### DATA SEGMENT
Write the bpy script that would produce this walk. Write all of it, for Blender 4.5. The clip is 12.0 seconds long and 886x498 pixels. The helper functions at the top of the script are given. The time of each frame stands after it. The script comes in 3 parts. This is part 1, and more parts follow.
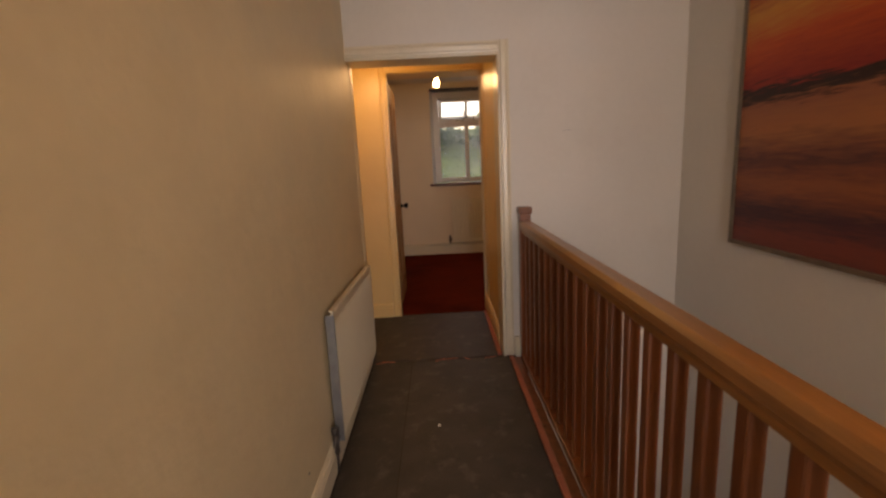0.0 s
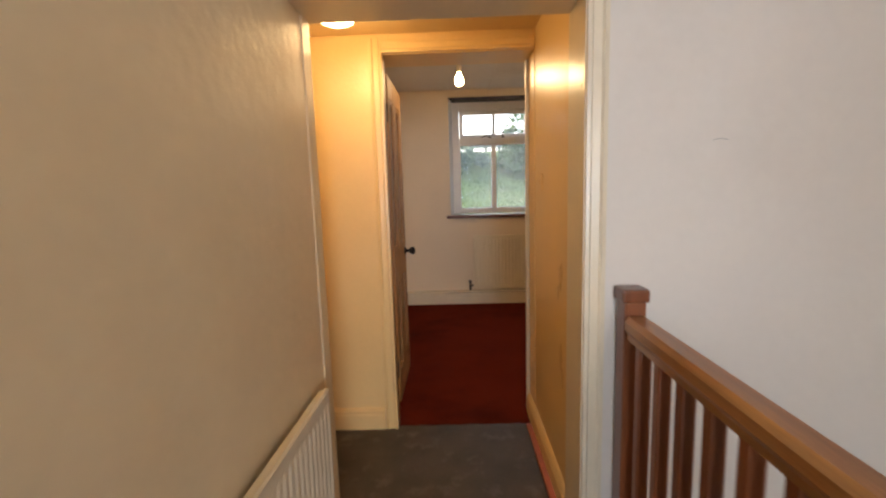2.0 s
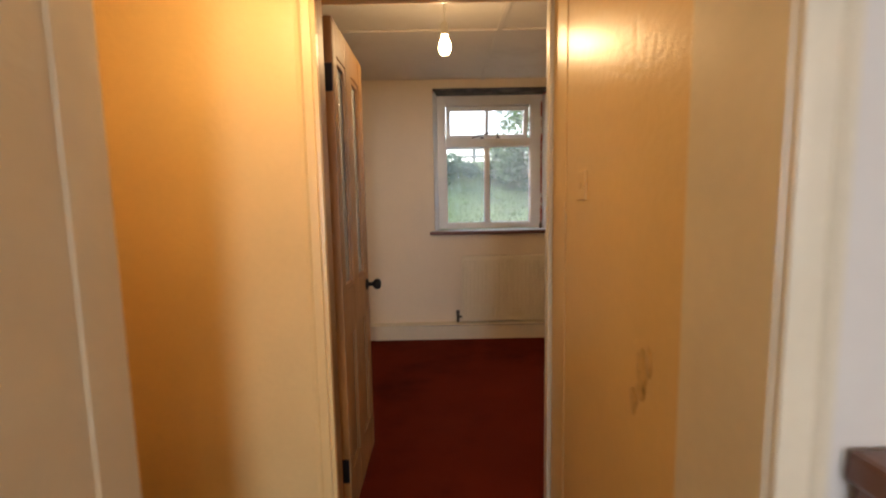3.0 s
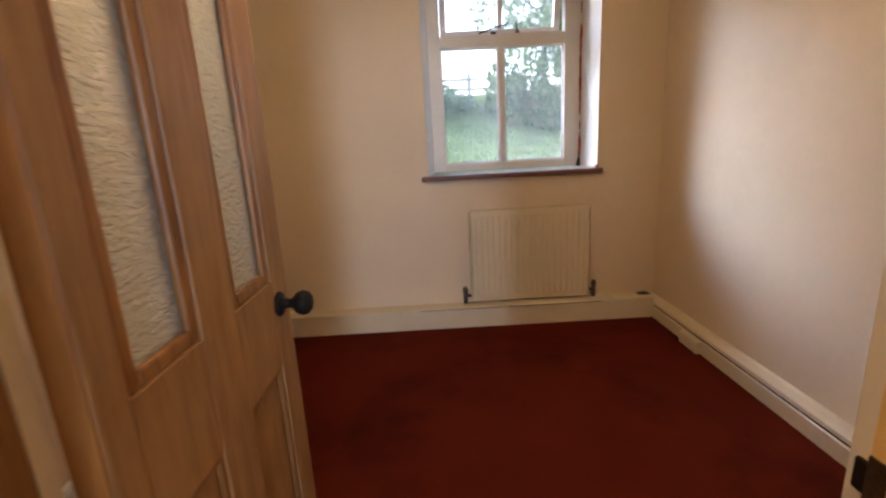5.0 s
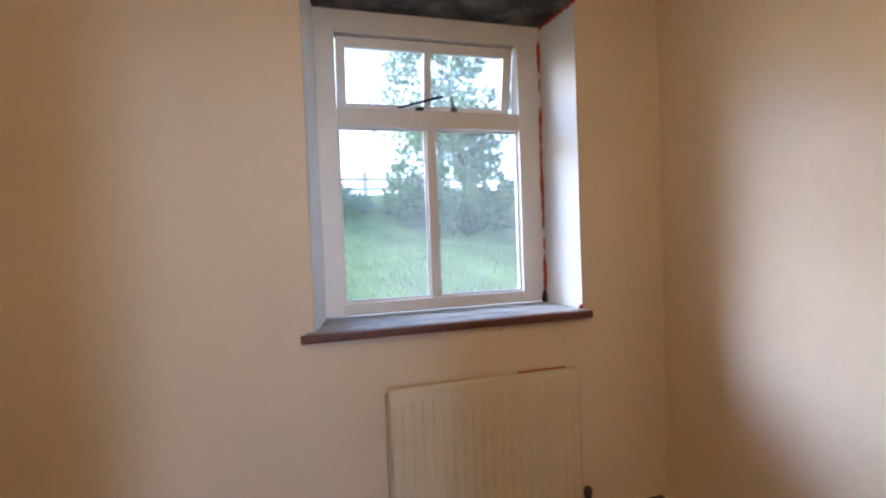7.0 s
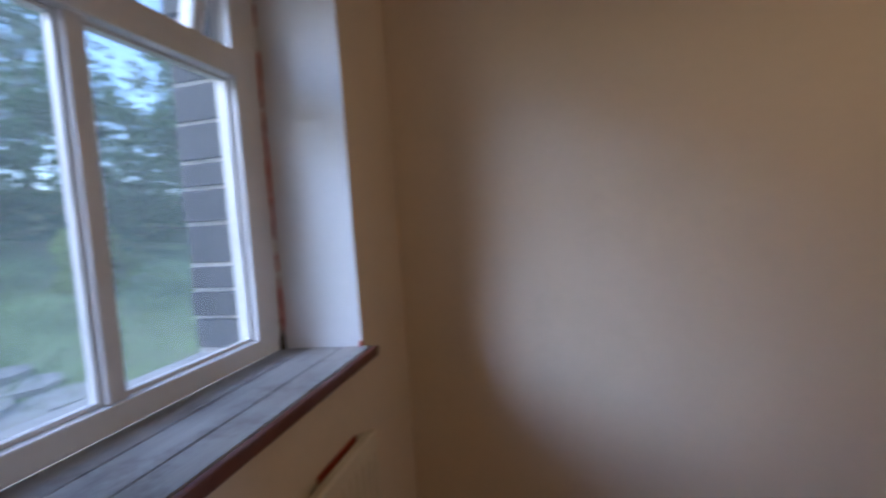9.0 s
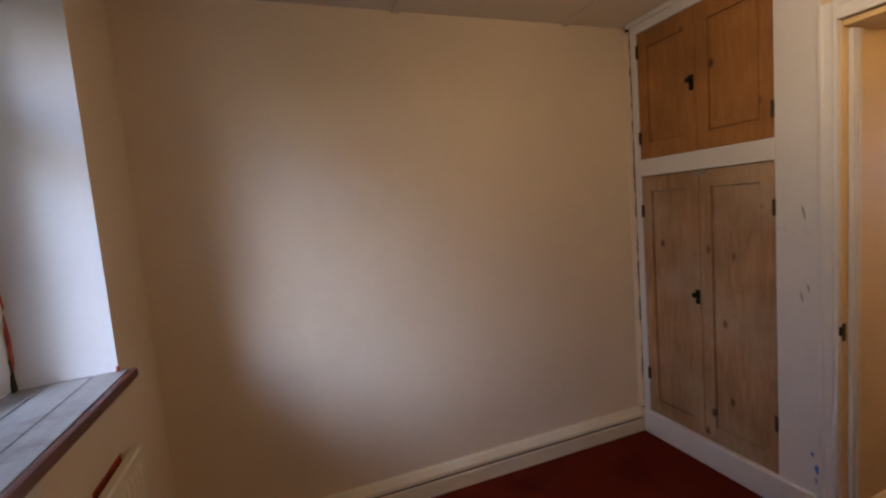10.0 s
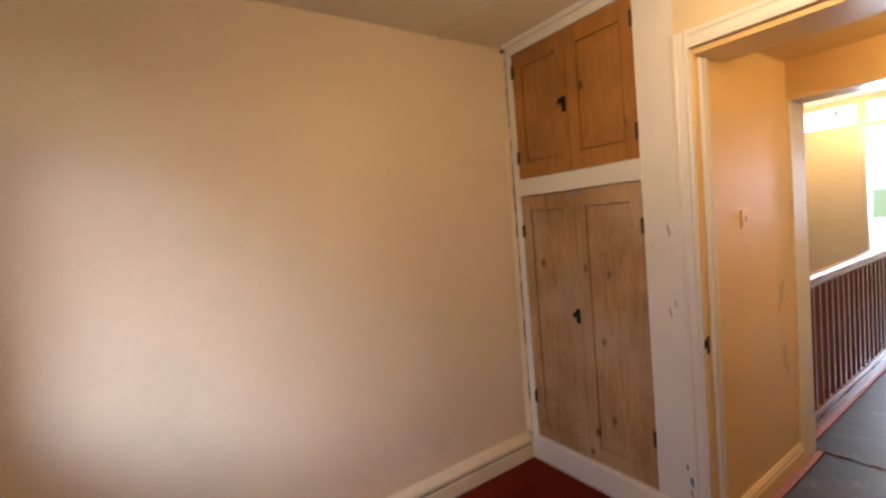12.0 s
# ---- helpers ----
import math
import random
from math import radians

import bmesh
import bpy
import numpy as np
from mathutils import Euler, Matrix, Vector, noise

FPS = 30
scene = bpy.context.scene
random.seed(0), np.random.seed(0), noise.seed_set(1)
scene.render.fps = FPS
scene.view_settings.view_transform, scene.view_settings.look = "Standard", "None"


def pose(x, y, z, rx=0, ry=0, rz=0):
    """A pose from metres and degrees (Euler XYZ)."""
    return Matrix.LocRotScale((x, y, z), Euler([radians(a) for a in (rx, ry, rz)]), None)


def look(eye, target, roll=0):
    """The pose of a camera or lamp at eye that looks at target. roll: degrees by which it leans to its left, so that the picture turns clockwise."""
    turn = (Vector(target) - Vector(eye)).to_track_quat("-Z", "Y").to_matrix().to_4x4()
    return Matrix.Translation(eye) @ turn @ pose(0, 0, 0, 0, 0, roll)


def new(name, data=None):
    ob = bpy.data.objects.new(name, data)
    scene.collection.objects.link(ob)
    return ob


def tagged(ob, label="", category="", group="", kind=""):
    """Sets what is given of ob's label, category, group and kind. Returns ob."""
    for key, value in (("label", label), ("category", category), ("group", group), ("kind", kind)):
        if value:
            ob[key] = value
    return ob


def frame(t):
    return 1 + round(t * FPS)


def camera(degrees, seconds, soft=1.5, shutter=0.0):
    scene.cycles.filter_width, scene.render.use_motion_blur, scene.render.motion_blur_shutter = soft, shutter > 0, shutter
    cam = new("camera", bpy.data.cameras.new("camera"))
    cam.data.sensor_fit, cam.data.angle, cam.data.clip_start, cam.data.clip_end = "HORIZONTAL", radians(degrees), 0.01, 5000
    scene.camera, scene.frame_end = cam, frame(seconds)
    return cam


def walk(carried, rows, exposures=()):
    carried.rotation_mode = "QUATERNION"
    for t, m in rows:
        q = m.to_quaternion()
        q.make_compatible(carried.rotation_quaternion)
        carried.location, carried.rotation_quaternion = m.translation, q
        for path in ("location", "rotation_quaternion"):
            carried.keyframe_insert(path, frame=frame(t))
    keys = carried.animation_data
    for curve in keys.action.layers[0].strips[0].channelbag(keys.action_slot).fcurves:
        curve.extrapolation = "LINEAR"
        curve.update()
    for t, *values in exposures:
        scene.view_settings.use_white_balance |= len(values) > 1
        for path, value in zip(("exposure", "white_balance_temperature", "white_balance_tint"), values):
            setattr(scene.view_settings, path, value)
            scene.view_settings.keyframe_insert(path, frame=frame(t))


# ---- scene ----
cam = camera(90.3, 12.0, soft=2.2, shutter=0.4)
EXPOSURES = [(0, 1.05, 8900, 25), (0.5, 1.65, 8400, 22), (1.0, 1.95, 7700, 16), (1.5, 2.05, 7000, 13), (2.5, 1.95, 6800, 12), (4.5, 2.25, 6300, 12), (5.5, 2.35, 6000, 13), (6.5, 2.4, 5700, 12),
             (8.5, 1.6, 4800, 9), (9.0, 1.25, 4900, 12), (9.5, 1.1, 5200, 15), (10, 1.55, 5500, 15), (10.5, 1.9, 5800, 15), (11.0, 2.1, 5900, 16), (12, 2.4, 6400, 15)]
PATH = [
    (0, (0.561, -0.096, 1.273), (0.572, 1.869, 0.903), -2.8),
    (0.5, (0.549, 0.014, 1.26), (0.437, 1.944, 0.751), -2.0),
    (1, (0.528, 0.372, 1.27), (0.491, 2.326, 0.842), -1.5),
    (1.5, (0.512, 0.757, 1.294), (0.501, 2.73, 0.969), -1.6),
    (2, (0.538, 1.271, 1.323), (0.485, 3.252, 1.056), -1.7),
    (2.5, (0.58, 1.742, 1.325), (0.59, 3.73, 1.11), -0.6),
    (4.5, (0.474, 3.263, 1.219), (0.437, 5.243, 0.943), -2.8),
    (5, (0.54, 3.465, 1.22), (0.561, 5.411, 0.76), -3.1),
    (5.5, (0.565, 3.678, 1.234), (0.571, 5.608, 0.709), -2.0),
    (6, (0.555, 4.0, 1.334), (0.643, 5.978, 1.049), -1.9),
    (6.5, (0.578, 4.327, 1.347), (0.85, 6.306, 1.245), -2.4),
    (8.3, (0.44, 5.608, 1.39), (1.772, 7.099, 1.345), -4.5),
    (8.5, (0.436, 5.677, 1.393), (1.918, 7.017, 1.313), -5.5),
    (9, (0.361, 5.783, 1.407), (2.296, 6.27, 1.267), -3.7),
    (9.5, (0.097, 5.859, 1.457), (2.026, 5.375, 1.249), -6.8),
    (10, (-0.088, 5.83, 1.464), (1.786, 5.154, 1.283), -4.7),
    (10.5, (-0.137, 5.846, 1.457), (1.685, 5.122, 1.061), -6.1),
    (11, (-0.154, 5.827, 1.403), (1.549, 5.173, 0.583), -6.5),
    (11.5, (-0.087, 5.781, 1.444), (1.665, 4.938, 0.975), -5.5),
    (12, (0.098, 5.666, 1.439), (1.749, 4.542, 1.324), -4.9),
]
walk(cam, [(t, look(eye, target, roll)) for t, eye, target, roll in PATH], EXPOSURES)

# ---- light ----
world = bpy.data.worlds.new("overcast_sky")
scene.world = world
world.use_nodes = True
wn = world.node_tree.nodes
sky = wn.new("ShaderNodeTexSky")
sky.sky_type, sky.sun_disc = "NISHITA", False
sky.sun_elevation, sky.sun_rotation = radians(28), radians(-41)
sky.air_density, sky.dust_density = 1.0, 1.6
world.node_tree.links.new(sky.outputs[0], wn["Background"].inputs[0])
wn["Background"].inputs[1].default_value = 0.15


def sun_lamp():
    d = bpy.data.lights.new("sun", "SUN")
    d.energy, d.angle, d.color = 0.55, radians(26), (0.48, 0.69, 1.0)
    new("sun", d).matrix_world = look((-24, 34, 19.5), (0, 6, 0))


def area_lamp(name, eye, target, sx, sy, energy, color):
    d = bpy.data.lights.new(name, "AREA")
    d.shape, d.size, d.size_y, d.energy, d.color = "RECTANGLE", sx, sy, energy, color
    new(name, d).matrix_world = look(eye, target)


def bulb_lamp(name, eye, energy, radius, color=(1.0, 0.645, 0.33)):
    d = bpy.data.lights.new(name, "POINT")
    d.energy, d.shadow_soft_size, d.color = energy, radius, color
    new(name, d).location = eye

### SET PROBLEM
Your task is to extract exactly the lines starting at the line with "# ---- helpers" and ending at the line with "carried.keyframe_insert(path, frame=frame(t))", including both ends, and no other lines.

### RESULT FOR THIS EXERCISE
# ---- helpers ----
import math
import random
from math import radians

import bmesh
import bpy
import numpy as np
from mathutils import Euler, Matrix, Vector, noise

FPS = 30
scene = bpy.context.scene
random.seed(0), np.random.seed(0), noise.seed_set(1)
scene.render.fps = FPS
scene.view_settings.view_transform, scene.view_settings.look = "Standard", "None"


def pose(x, y, z, rx=0, ry=0, rz=0):
    """A pose from metres and degrees (Euler XYZ)."""
    return Matrix.LocRotScale((x, y, z), Euler([radians(a) for a in (rx, ry, rz)]), None)


def look(eye, target, roll=0):
    """The pose of a camera or lamp at eye that looks at target. roll: degrees by which it leans to its left, so that the picture turns clockwise."""
    turn = (Vector(target) - Vector(eye)).to_track_quat("-Z", "Y").to_matrix().to_4x4()
    return Matrix.Translation(eye) @ turn @ pose(0, 0, 0, 0, 0, roll)


def new(name, data=None):
    ob = bpy.data.objects.new(name, data)
    scene.collection.objects.link(ob)
    return ob


def tagged(ob, label="", category="", group="", kind=""):
    """Sets what is given of ob's label, category, group and kind. Returns ob."""
    for key, value in (("label", label), ("category", category), ("group", group), ("kind", kind)):
        if value:
            ob[key] = value
    return ob


def frame(t):
    return 1 + round(t * FPS)


def camera(degrees, seconds, soft=1.5, shutter=0.0):
    scene.cycles.filter_width, scene.render.use_motion_blur, scene.render.motion_blur_shutter = soft, shutter > 0, shutter
    cam = new("camera", bpy.data.cameras.new("camera"))
    cam.data.sensor_fit, cam.data.angle, cam.data.clip_start, cam.data.clip_end = "HORIZONTAL", radians(degrees), 0.01, 5000
    scene.camera, scene.frame_end = cam, frame(seconds)
    return cam


def walk(carried, rows, exposures=()):
    carried.rotation_mode = "QUATERNION"
    for t, m in rows:
        q = m.to_quaternion()
        q.make_compatible(carried.rotation_quaternion)
        carried.location, carried.rotation_quaternion = m.translation, q
        for path in ("location", "rotation_quaternion"):
            carried.keyframe_insert(path, frame=frame(t))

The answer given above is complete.